We rolled out the entirely end user oriented translation downloads functionality almost three months ago. This time was enough to gather some feedback, look at the new functionality from a more objective standpoint and tweak it to user needs. With localize.drupal.org neatly integrated into drupal.org, it is clear we should put our download functionality first and foremost (as drupal.org projects do). Also pointing into this direction lots of feedback that I got from users and translation teams alike that the duplication of localize.drupal.org teams and drupal.org translation projects is confusing. Therefore I set out to implement some improvements in this area.

Translation teams are moving to localize.drupal.org

There are not many teams not yet migrated to localize.drupal.org, and new teams are only accepted on localize.drupal.org (not as drupal.org projects). We are phasing out the use of drupal.org projects for translations. Why? People found it confusing that some teams also still use the CVS space on drupal.org for translations, and when you look at the Drupal 7 translation status on drupal.org for example, it really is not representative of the work of all the teams. If you look on localize.drupal.org, numerous teams are close to completion, and their downloads are available and ready to use. Doing away with the need to commit .po files to CVS was in fact one of the driving goals of localize.drupal.org. Once we don't do that, all is left for the drupal.org projects is the issue queue. However, that is highly disconnected from the translations themselves, and we could maybe do that better on localize.drupal.org (see below). All-in-all, we are moving all teams to localize.drupal.org now, and you should not keep committing files to CVS anymore (a detailed blog post about this detail coming up).

Related issues on drupal.org: http://drupal.org/node/980658, http://drupal.org/node/980682 and http://drupal.org/node/980686

Usability improvements deployed

There are various interesting changes to the organization of the site, mostly on the welcome and overview pages. Localize.drupal.org got an all new and shinier front page. It now starts off explaining what this site is about and suggests some Drupal software to help integrate yourself with these services. We are back to using the Drupal translation progress stats here, as was requested by many people insted of a giant download table. However, once you pick a language, you get to experience the new drupal.org project like team frontpages.

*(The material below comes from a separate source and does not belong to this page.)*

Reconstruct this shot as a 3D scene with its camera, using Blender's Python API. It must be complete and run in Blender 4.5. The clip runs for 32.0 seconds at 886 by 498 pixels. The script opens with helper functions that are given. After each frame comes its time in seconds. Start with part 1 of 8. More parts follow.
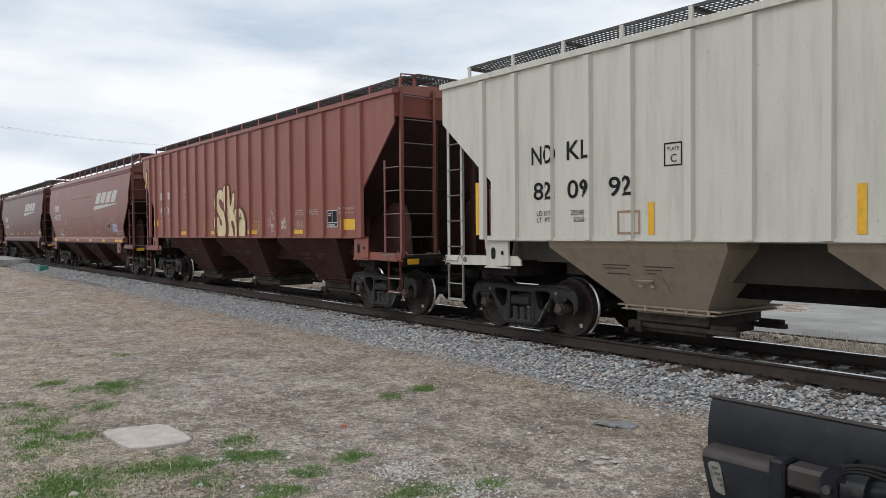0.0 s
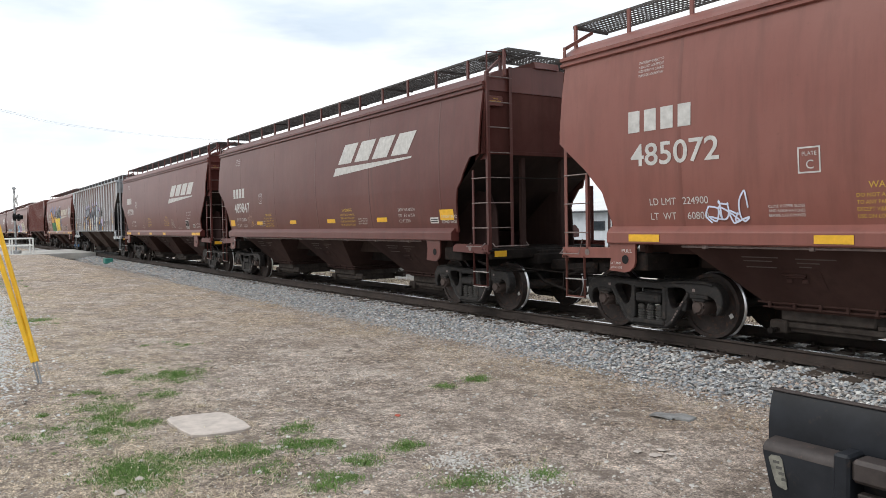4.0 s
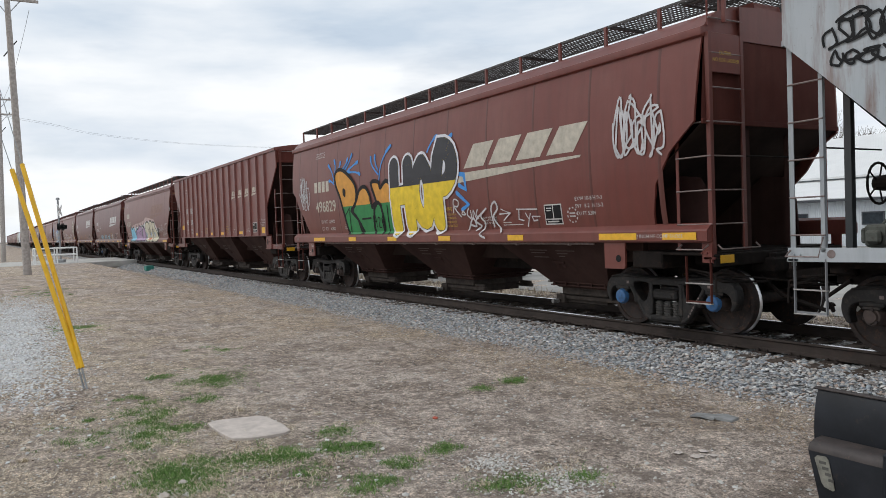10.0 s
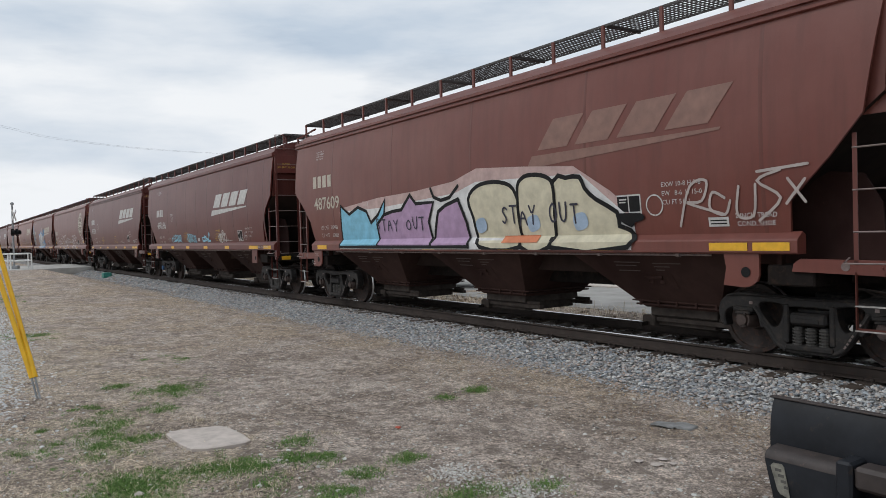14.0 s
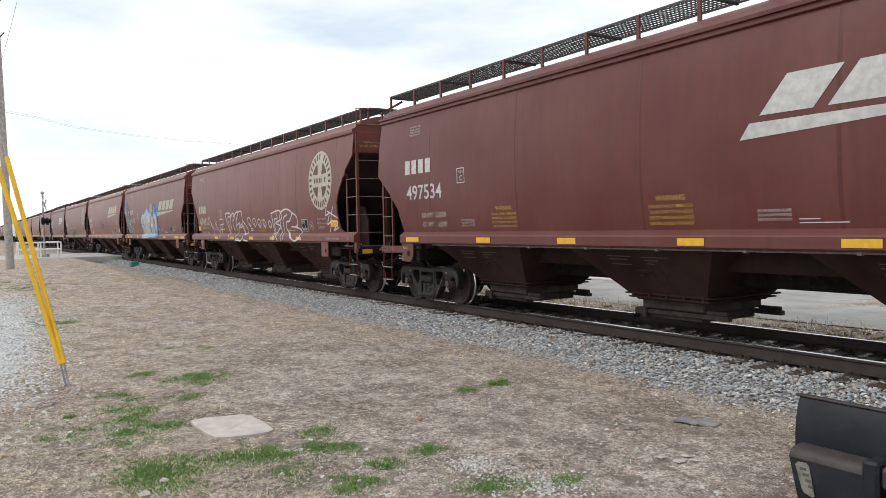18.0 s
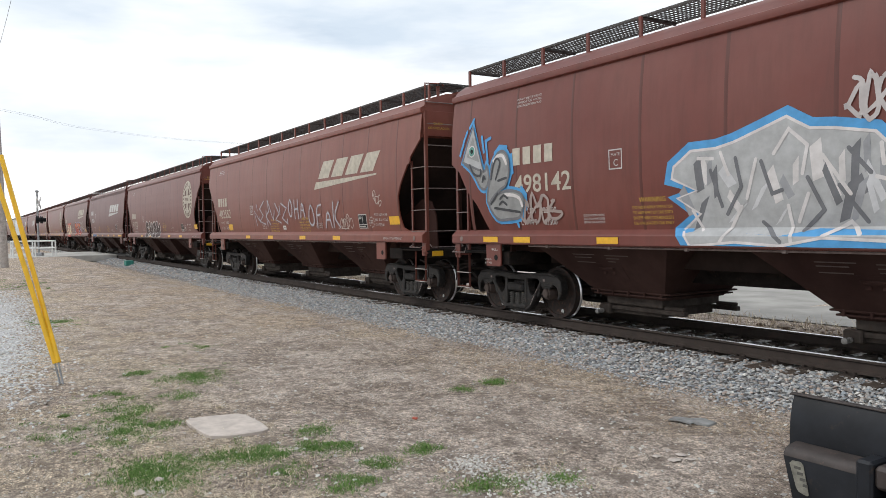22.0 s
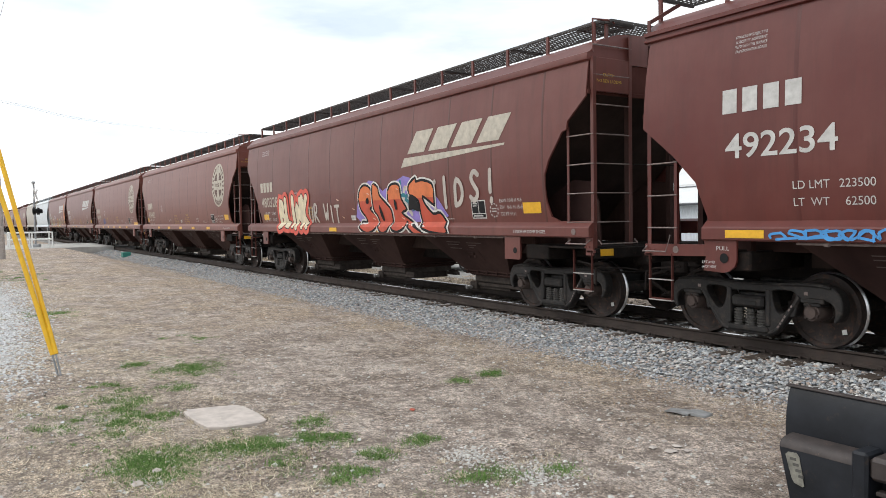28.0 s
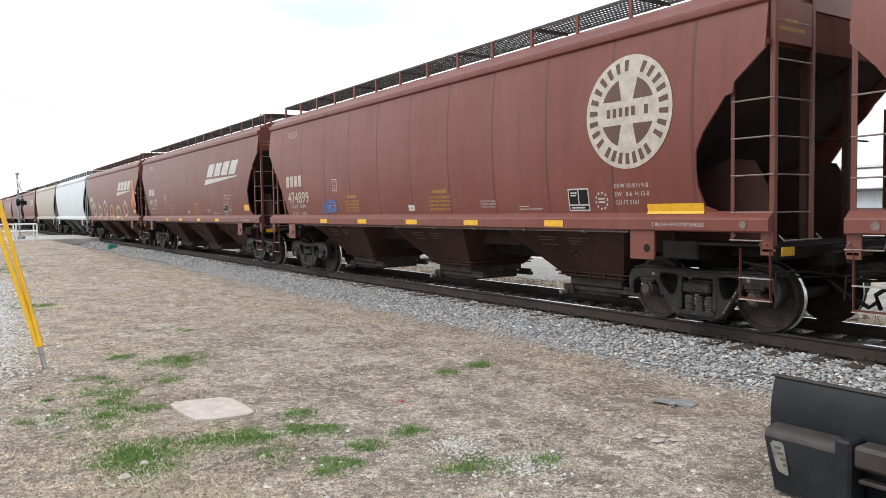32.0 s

In an effort to make translations more familiar to people browsing drupal.org projects, we made the translation pages more like drupal.org project pages. The team welcome message is displayed prominently (like drupal.org project descriptions). Team managers can edit this text by editing their group. Then we have Drupal translation downloads and downloads for further 20 top Drupal projects. Localize.drupal.org now knows about the usage stats for projects and picks the top projects based on that. We plan to use this data for other usability improvements, but only introduced it here for now.

The posts that are targeted at contributors now moved to their own tab, called "Board". This is quite a bland listing of posts in the group now, and we plan to come back to this soon and improve on it immensely. Your input is welcome there! We enabled all group managers recently to administer posts and comments in their group, so you can now make posts sticky, remove posts and comments, etc. This was a much requested feature from team managers. However, we still only have "story" posts and wiki pages for teams. I think introducing two new ways to organize your communication would be in order:

  • Books! Using books, you could present documentation for newcomers, post your guidelines (even as wiki pages), and structure that in a hierarchical way, if you prefer this organization to wiki networks.
  • Discussions (or issues)! Ways to organize your team work on a day to day basis. Think things like assigning work to certain contributors, discussing wording changes, etc. I'm thinking issues would have a status, a person assigned and maybe priority. However, most importantly it would be ideal if we could link issues to strings or sets of strings. Requirements and ideas on how should this be best implemented are welcome.

So the board is supposed to house these four types content for you and let you jump out to review and manage assignments, documentation, etc. That is why we called it a board up front, even though it needs some work to become true to its name.

Finally, there are various smaller usability improvements, like the "join" links on groups now prominently highlighted to drive in contributors, the top contributors becoming a table instead of a bland list, etc.

Help shape the future of localize.drupal.org. Tell us what you think!

Comments

Great work ! the translation interface is constantly improving !
I wanted to ask if there will be any way for us to pull the list of top contributors to present it on our local community site (http://www.drupal.org.il) this should motivate Hebrew speakers to help with localization.

It would be great if you could submit this as a feature request in the localization server queue. Thanks!